Okay, so this is the kind of stuff I’m abysmal at - buildings and environments. I need to spend a lot of time practicing by drawing from life and reference. But I’ve got this fucked up complex about sitting down to practice: I feel like it’s a total waste of time, because I will produce nothing of real value, and I could be spending my time drawing things that I’m good at, which I can display and thus be validated in the time I spent.
This is what I meant in my last post - there’s a bunch of anxiety and motivational issues wrapped up in my own perception of my art’s value. I never used to have this problem - I used to fill sketchbooks with all sorts of referenced and crappy pictures that no one would ever see.

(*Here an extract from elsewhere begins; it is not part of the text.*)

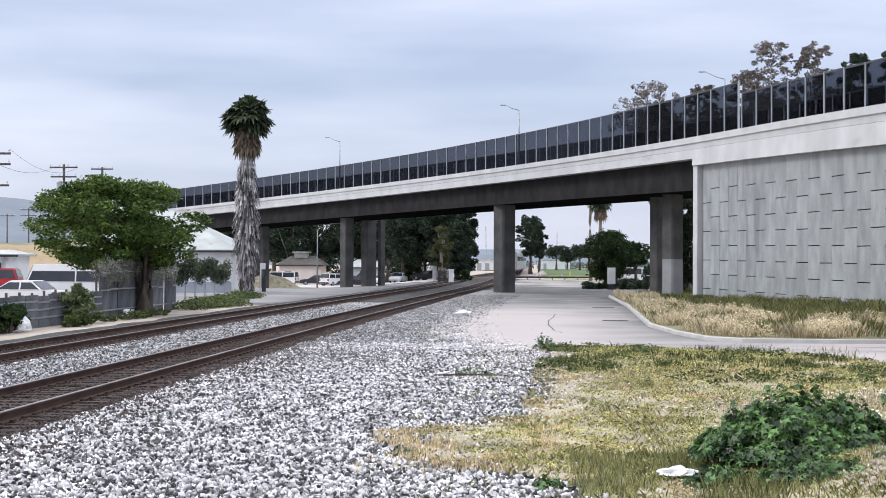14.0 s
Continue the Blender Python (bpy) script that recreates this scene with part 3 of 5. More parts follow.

It’s when I hit a certain landmark of talent that I seem to have unconsciously decided: “Okay, now that I’m good at art, I shouldn’t have to practice anymore. Everything I draw should be good. If it’s not, it’s not worth drawing.”
I know this is fucked up for the obvious reasons, but also because I genuinely like practicing - just drawing for the hell of it, regardless of the finished product. But that raw enjoyment gets totally quashed under this validation complex of mine.
My intuition is telling me that this need for validation in my art is the thing that is holding me back from improving and from being the kind of artist I want to be. But I’m not sure how to get rid of it. My best guess is to try to just power through it, so I’ll work on that and see what happens. In the meantime, if anyone has gone through this or has any insight, please let me know.